First, let’s talk about condominium and home owner associations, usually having bylaws that, to a great extent, govern what property owners may do with the externals of their homes. There are usually strict rules concerning “common property” within the confines of the association. So far, the condo and home owner associations have been a well performing neighborhood model, ensuring that both property and lifestyle values are maintained. The property owners pay more, for their protections and peace of mind, than residents in unincorporated neighborhoods, where the town controls the use of both private and public land. But people living in protected communities feel that the extra money is well spent.

It is the unincorporated neighborhoods that I feel are under siege from developers and commercial tourism interests. I feel that the town commission operates without regard to the wishes and best interests of the residents in these communities. Unlike the incorporated neighborhoods, property owners in unincorporated parts  of the island are at the mercy of, what many would agree, a town commission that is unresponsive to the wishes of the great majority of residents.

Country Club Shores residents are presently involved in a Too Tall House struggle with the town. It was the town that initiated changes to existing building height codes, allowing a thirty percent increase in building height to accommodate the desire of a few developers and private owners to increase allowable square footage, by erecting unsightly root decks and attendant stair and elevator shaft housings. Many CCS property owners saw the town commission’s actions as threatening both surrounding property values and the neighborhood ambiance.

My question is how did this happen? As far as I know, the commission made no attempt to reach out to CCS owners to ascertain what they envisioned for their community. Instead the commission adopted a somewhat contorted justification for allowing the 30% height increase, without any study of available alternatives, that would have maintained the existing building height envelope.

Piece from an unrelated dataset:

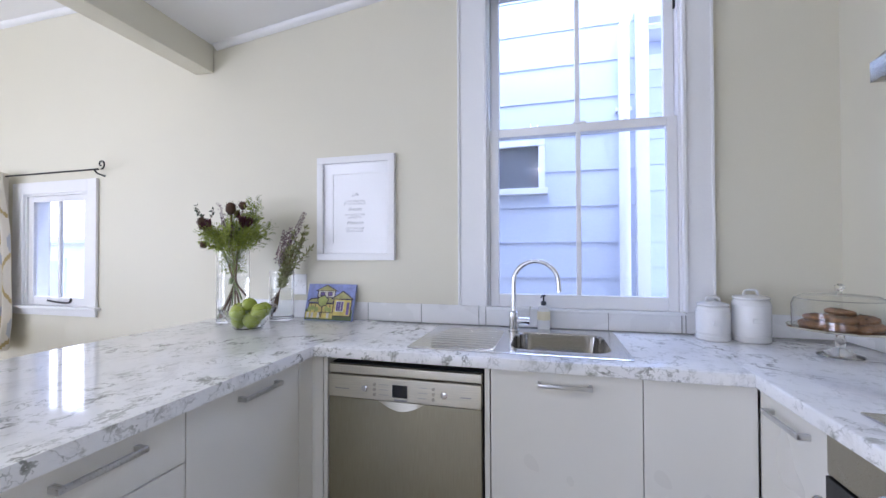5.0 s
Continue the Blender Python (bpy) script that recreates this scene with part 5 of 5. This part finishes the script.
for i, (dx, dy, dz) in enumerate(tips):
    pts = stem_line((QX - 0.25 * dx, QY - 0.25 * dy, QZ + 0.02), (QX, QY, QZ + 0.13), (QX + 0.3 * dx, QY + 0.3 * dy, QZ + 0.23), (QX + dx, QY + dy, QZ + dz))
    part("stem", tube(pts, 0.0028, 6, taper=0.4), M_STEM if i % 2 else M_GSTEM, v3)
    if i in (1, 2, 3, 7):
        teasel(v3, pts[-1], pts[-1] - pts[-3], 0.045, 0.016)
    b = bmesh.new()
    for q in pts[8:]:
        for j in range(3):
            leaf(b, Vector(q), rand_dir(rng, 0.1), rng.uniform(0.014, 0.028), rng.uniform(0.007, 0.012), rng.uniform(0, 3))
    part("foliage", b, M_DARKLEAF, v3, smooth=False)
b = bmesh.new()
for k in range(520):
    d = rand_dir(rng, 0.15)
    leaf(b, Vector((QX, QY, QZ + 0.22)) + Vector((d.x * 0.10, d.y * 0.12, d.z * 0.07)) * rng.uniform(0.4, 1), rand_dir(rng, 0.4), 0.028, 0.007, rng.uniform(0, 3))
part("greenery", b, M_DILL, v3, "mixed green leaves", smooth=False)
for k in range(9):
    d = rand_dir(rng, 0.2)
    o = Vector((QX, QY, QZ + 0.235)) + Vector((d.x * 0.11, d.y * 0.15, abs(d.z) * 0.07 - 0.01))
    b = bmesh.new()
    for j in range(14):
        leaf(b, o, rand_dir(rng, 0.4) + d * 0.6, 0.022, 0.014, rng.uniform(0, 3))
    part("blossom", b, M_PINK, v3, "pale pink blossom", smooth=False)
b = bmesh.new()
for k in range(60):
    a, h = rng.uniform(0, 6.283), rng.uniform(0.05, 0.18)
    leaf(b, Vector((QX + 0.06 * math.cos(a), QY + 0.06 * math.sin(a), QZ + h)), rand_dir(rng, 0.5), 0.03, 0.006, rng.uniform(0, 3))
part("sunk_foliage", b, M_DARKLEAF, v3, smooth=False)

# ---------------------------------------------------------------- floor planks
_mesh = finish(box(-0.5992, 0.5992, -0.1497, 0.1497, -0.004, 0.0, 0.0008, seg=1), M_VINYL, "plank", (0, 0, 0), False)
row = 0
y = 1.125 - 0.3 * 12 + 0.15
while y < YN + 0.15:
    x = -4.5 + (0.4 * row) % 1.2
    west_end = XW - (YN - y) * math.tan(radians(WTURN)) - 0.03
    while x < XE + 0.6:
        x0, x1 = max(x - 0.5992, west_end), min(x + 0.5992, XE)
        y0, y1 = max(y - 0.1497, YS), min(y + 0.1497, YN)
        if x1 - x0 > 0.02 and y1 - y0 > 0.02:
            whole = x1 - x0 > 1.198 and y1 - y0 > 0.299
            p = new("plank", _mesh if whole else finish(box(x0 - x, x1 - x, y0 - y, y1 - y, -0.004, 0.0, 0.0008, seg=1), M_VINYL, "plank", (0, 0, 0), False))
            p.parent = floor
            p.location = (x, y, 0.0)
        x += 1.2
    y += 0.3
    row += 1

The Zota mega-dense hotel is another sad example of  a local legislative body acting in complete isolation from the local residents. Given the last four overwhelming defeats of density referendums, it is crystal clear that the Zota should never have been allowed to add unwanted tourism and traffic the the north end of the island. But then the commission never asked what the people wanted. Actually that is not accurate, there was a sizable outcry from the north end community that went unheeded by the town commission. In the case of the Zota, the town actually offered to give the developer more than he was requesting, while we now know that 80%+ of island residents do not want more tourism density.

Now I turn to the vulnerable north end. The town commission has adopted ordinances granting licenses to commercial tourism operators, to have access to town facilities such as the town dock and the boat launching ramp. I do not believe there are any provisions in the new ordinances limiting the number of issued licenses or how frequently a tourism operator can access town facilities. Certainly no one at town hall is asking the village residents how they feel about the introduction of licensed commercial tourism in their neighborhood. Do the commissioners not see what is happening to Anna Maria Island, with its tourism problems? Why does the commission force commercial tourism on village residents after the relatively large public outcry from north end residents about intensifying and expanding tourism in the two grandfathered non-conforming restaurants?

As far as I know, there are no superseding state or county laws affecting the control and use of town owned dry lands, outside the purview of any maritime agencies.

Why is the town allowing any commercial tourism exploitation of town/taxpayer/resident land and facilities? Why is the town altering the social fabric of unincorporated neighborhoods without extensive outreach to affected residents?